┌──
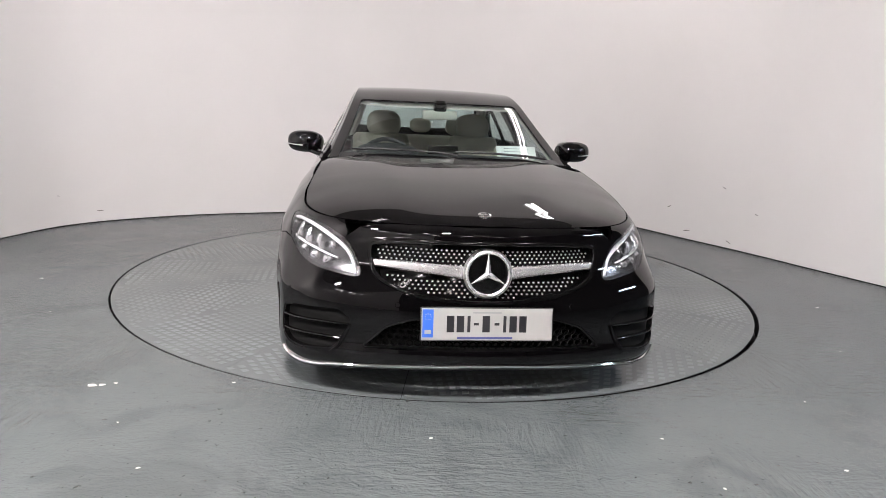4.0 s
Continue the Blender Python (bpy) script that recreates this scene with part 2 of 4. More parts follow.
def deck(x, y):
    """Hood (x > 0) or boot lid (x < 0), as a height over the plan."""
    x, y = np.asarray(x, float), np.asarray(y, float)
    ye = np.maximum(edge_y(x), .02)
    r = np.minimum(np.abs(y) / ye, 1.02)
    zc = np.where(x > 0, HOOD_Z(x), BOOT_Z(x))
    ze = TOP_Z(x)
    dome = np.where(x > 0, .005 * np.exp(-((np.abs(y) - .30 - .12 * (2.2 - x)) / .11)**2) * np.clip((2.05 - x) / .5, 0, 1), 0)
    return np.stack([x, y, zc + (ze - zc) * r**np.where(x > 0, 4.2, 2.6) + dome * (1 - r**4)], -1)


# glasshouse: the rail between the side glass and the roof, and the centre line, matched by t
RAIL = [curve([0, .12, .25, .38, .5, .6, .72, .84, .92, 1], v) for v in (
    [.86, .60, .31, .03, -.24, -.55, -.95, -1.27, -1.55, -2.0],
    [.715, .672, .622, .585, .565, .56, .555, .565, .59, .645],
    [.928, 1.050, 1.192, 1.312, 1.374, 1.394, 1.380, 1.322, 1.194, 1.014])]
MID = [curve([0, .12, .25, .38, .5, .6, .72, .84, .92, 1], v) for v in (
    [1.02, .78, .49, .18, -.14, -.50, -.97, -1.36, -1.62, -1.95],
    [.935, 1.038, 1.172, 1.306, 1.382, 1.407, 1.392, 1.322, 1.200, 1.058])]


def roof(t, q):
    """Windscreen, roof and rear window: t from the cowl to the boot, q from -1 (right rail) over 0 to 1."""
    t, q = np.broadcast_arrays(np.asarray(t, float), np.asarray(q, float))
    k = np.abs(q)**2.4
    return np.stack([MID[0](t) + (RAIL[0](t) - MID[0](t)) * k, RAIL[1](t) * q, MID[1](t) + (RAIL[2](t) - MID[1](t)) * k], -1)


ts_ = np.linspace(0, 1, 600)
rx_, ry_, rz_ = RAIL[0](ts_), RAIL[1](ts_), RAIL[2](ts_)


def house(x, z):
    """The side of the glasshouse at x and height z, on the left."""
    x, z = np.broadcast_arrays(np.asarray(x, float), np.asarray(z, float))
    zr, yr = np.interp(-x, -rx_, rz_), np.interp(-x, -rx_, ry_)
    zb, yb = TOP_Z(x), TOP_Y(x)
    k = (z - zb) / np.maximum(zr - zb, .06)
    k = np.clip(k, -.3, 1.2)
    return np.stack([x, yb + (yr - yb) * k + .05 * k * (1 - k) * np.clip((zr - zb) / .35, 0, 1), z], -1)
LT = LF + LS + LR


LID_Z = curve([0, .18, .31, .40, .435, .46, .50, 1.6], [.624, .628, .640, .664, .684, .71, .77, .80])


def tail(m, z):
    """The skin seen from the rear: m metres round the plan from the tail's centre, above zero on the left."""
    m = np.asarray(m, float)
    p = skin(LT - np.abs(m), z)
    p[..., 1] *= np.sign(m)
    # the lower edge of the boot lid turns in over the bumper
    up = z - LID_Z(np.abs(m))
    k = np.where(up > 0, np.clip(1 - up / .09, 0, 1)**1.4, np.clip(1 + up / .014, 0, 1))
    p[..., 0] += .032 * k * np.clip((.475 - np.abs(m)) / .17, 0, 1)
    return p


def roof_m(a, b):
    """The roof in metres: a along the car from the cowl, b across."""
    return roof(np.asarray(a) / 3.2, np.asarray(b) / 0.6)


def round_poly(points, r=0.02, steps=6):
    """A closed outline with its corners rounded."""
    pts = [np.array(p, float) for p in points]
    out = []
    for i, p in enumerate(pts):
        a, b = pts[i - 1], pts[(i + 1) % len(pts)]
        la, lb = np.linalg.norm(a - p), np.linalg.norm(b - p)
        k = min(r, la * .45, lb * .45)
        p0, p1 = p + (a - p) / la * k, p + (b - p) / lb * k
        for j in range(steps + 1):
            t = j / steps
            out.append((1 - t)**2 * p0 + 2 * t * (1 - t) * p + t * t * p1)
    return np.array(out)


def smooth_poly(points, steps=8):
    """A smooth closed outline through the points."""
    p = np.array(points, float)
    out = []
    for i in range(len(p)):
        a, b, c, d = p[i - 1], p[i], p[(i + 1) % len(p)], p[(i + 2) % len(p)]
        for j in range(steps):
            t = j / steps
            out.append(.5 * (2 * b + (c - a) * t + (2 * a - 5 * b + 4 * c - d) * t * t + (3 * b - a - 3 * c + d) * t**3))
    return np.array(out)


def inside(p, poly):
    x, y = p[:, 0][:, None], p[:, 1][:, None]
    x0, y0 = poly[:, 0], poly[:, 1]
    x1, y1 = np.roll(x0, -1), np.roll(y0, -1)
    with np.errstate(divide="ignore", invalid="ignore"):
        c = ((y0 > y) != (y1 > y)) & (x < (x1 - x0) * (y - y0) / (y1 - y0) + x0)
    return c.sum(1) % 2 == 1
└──
Would you return the data exactly as written, without the pictures?

4.0 s
Continue the Blender Python (bpy) script that recreates this scene with part 2 of 4. More parts follow.
def deck(x, y):
    """Hood (x > 0) or boot lid (x < 0), as a height over the plan."""
    x, y = np.asarray(x, float), np.asarray(y, float)
    ye = np.maximum(edge_y(x), .02)
    r = np.minimum(np.abs(y) / ye, 1.02)
    zc = np.where(x > 0, HOOD_Z(x), BOOT_Z(x))
    ze = TOP_Z(x)
    dome = np.where(x > 0, .005 * np.exp(-((np.abs(y) - .30 - .12 * (2.2 - x)) / .11)**2) * np.clip((2.05 - x) / .5, 0, 1), 0)
    return np.stack([x, y, zc + (ze - zc) * r**np.where(x > 0, 4.2, 2.6) + dome * (1 - r**4)], -1)


# glasshouse: the rail between the side glass and the roof, and the centre line, matched by t
RAIL = [curve([0, .12, .25, .38, .5, .6, .72, .84, .92, 1], v) for v in (
    [.86, .60, .31, .03, -.24, -.55, -.95, -1.27, -1.55, -2.0],
    [.715, .672, .622, .585, .565, .56, .555, .565, .59, .645],
    [.928, 1.050, 1.192, 1.312, 1.374, 1.394, 1.380, 1.322, 1.194, 1.014])]
MID = [curve([0, .12, .25, .38, .5, .6, .72, .84, .92, 1], v) for v in (
    [1.02, .78, .49, .18, -.14, -.50, -.97, -1.36, -1.62, -1.95],
    [.935, 1.038, 1.172, 1.306, 1.382, 1.407, 1.392, 1.322, 1.200, 1.058])]


def roof(t, q):
    """Windscreen, roof and rear window: t from the cowl to the boot, q from -1 (right rail) over 0 to 1."""
    t, q = np.broadcast_arrays(np.asarray(t, float), np.asarray(q, float))
    k = np.abs(q)**2.4
    return np.stack([MID[0](t) + (RAIL[0](t) - MID[0](t)) * k, RAIL[1](t) * q, MID[1](t) + (RAIL[2](t) - MID[1](t)) * k], -1)


ts_ = np.linspace(0, 1, 600)
rx_, ry_, rz_ = RAIL[0](ts_), RAIL[1](ts_), RAIL[2](ts_)


def house(x, z):
    """The side of the glasshouse at x and height z, on the left."""
    x, z = np.broadcast_arrays(np.asarray(x, float), np.asarray(z, float))
    zr, yr = np.interp(-x, -rx_, rz_), np.interp(-x, -rx_, ry_)
    zb, yb = TOP_Z(x), TOP_Y(x)
    k = (z - zb) / np.maximum(zr - zb, .06)
    k = np.clip(k, -.3, 1.2)
    return np.stack([x, yb + (yr - yb) * k + .05 * k * (1 - k) * np.clip((zr - zb) / .35, 0, 1), z], -1)
LT = LF + LS + LR


LID_Z = curve([0, .18, .31, .40, .435, .46, .50, 1.6], [.624, .628, .640, .664, .684, .71, .77, .80])


def tail(m, z):
    """The skin seen from the rear: m metres round the plan from the tail's centre, above zero on the left."""
    m = np.asarray(m, float)
    p = skin(LT - np.abs(m), z)
    p[..., 1] *= np.sign(m)
    # the lower edge of the boot lid turns in over the bumper
    up = z - LID_Z(np.abs(m))
    k = np.where(up > 0, np.clip(1 - up / .09, 0, 1)**1.4, np.clip(1 + up / .014, 0, 1))
    p[..., 0] += .032 * k * np.clip((.475 - np.abs(m)) / .17, 0, 1)
    return p


def roof_m(a, b):
    """The roof in metres: a along the car from the cowl, b across."""
    return roof(np.asarray(a) / 3.2, np.asarray(b) / 0.6)


def round_poly(points, r=0.02, steps=6):
    """A closed outline with its corners rounded."""
    pts = [np.array(p, float) for p in points]
    out = []
    for i, p in enumerate(pts):
        a, b = pts[i - 1], pts[(i + 1) % len(pts)]
        la, lb = np.linalg.norm(a - p), np.linalg.norm(b - p)
        k = min(r, la * .45, lb * .45)
        p0, p1 = p + (a - p) / la * k, p + (b - p) / lb * k
        for j in range(steps + 1):
            t = j / steps
            out.append((1 - t)**2 * p0 + 2 * t * (1 - t) * p + t * t * p1)
    return np.array(out)


def smooth_poly(points, steps=8):
    """A smooth closed outline through the points."""
    p = np.array(points, float)
    out = []
    for i in range(len(p)):
        a, b, c, d = p[i - 1], p[i], p[(i + 1) % len(p)], p[(i + 2) % len(p)]
        for j in range(steps):
            t = j / steps
            out.append(.5 * (2 * b + (c - a) * t + (2 * a - 5 * b + 4 * c - d) * t * t + (3 * b - a - 3 * c + d) * t**3))
    return np.array(out)


def inside(p, poly):
    x, y = p[:, 0][:, None], p[:, 1][:, None]
    x0, y0 = poly[:, 0], poly[:, 1]
    x1, y1 = np.roll(x0, -1), np.roll(y0, -1)
    with np.errstate(divide="ignore", invalid="ignore"):
        c = ((y0 > y) != (y1 > y)) & (x < (x1 - x0) * (y - y0) / (y1 - y0) + x0)
    return c.sum(1) % 2 == 1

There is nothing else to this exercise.